Autre point de vigilance, l’obligation de recourir à un AccompagnateurRénov pour bénéficier des aides de l’Anah (dont MaPrimeRénov’) pour certaines rénovations. Cette obligation, si elle allait au-delà des rénovations globales des ménages prioritaires pourrait impacter la dynamique de rénovation énergétique des logements en rigidifiant les parcours par gestes ou bouquets de travaux pouvant mener à la rénovation performante

Un prêt avance rénovation bientôt proposé qu’il conviendra de distribuer

La Ministre a également indiqué que le prêt avance rénovation serait proposé avant la fin du trimestre par deux banques (LaPoste et le Crédit Mutuel)[6]. Ce prêt avance mutation revisité à travers la mise en place d’une garantie du FGRE sous conditions de ressources devrait bientôt être une réalité. Si ce renforcement de l’offre de financement bancaire du reste-à-charge est positive, elle ne garantit pas pour autant la délivrance des prêts. Bien que déjà garanti par le FGRE, l’Eco-prêt à taux zéro (Eco-PTZ) est assez peu distribué et quasiment pas à destination des plus modestes. Par conséquent, il est nécessaire de remédier au problème structurel de la délivrance de ces prêts en augmentant la rémunération des banques en contrepartie d’obligations quantitatives. La mise en place d’une banque de dernier recours de la rénovation énergétique pour la délivrance des Eco-PTZ après deux refus est également une solution pertinente.

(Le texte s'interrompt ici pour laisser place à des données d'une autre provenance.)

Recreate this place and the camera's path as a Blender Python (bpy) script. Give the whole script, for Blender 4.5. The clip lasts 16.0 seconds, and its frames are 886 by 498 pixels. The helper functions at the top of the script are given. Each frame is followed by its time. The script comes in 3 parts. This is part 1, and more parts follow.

Le service public de l’habitat évolue et se développe au service d’ambitions renforcées pour la transition écologique et sociale du parc de logement. Cependant, attention à ce que les murailles et les fondations des nouveaux services n’aient pas un effet contraire aux objectifs à travers le ralentissement du passage à l’acte des ménages vers les travaux d’amélioration de la performance de leur logement. De plus, le budget des aides publiques pourrait êtreà consolider pour poursuivre la dynamique 2021 du secteur.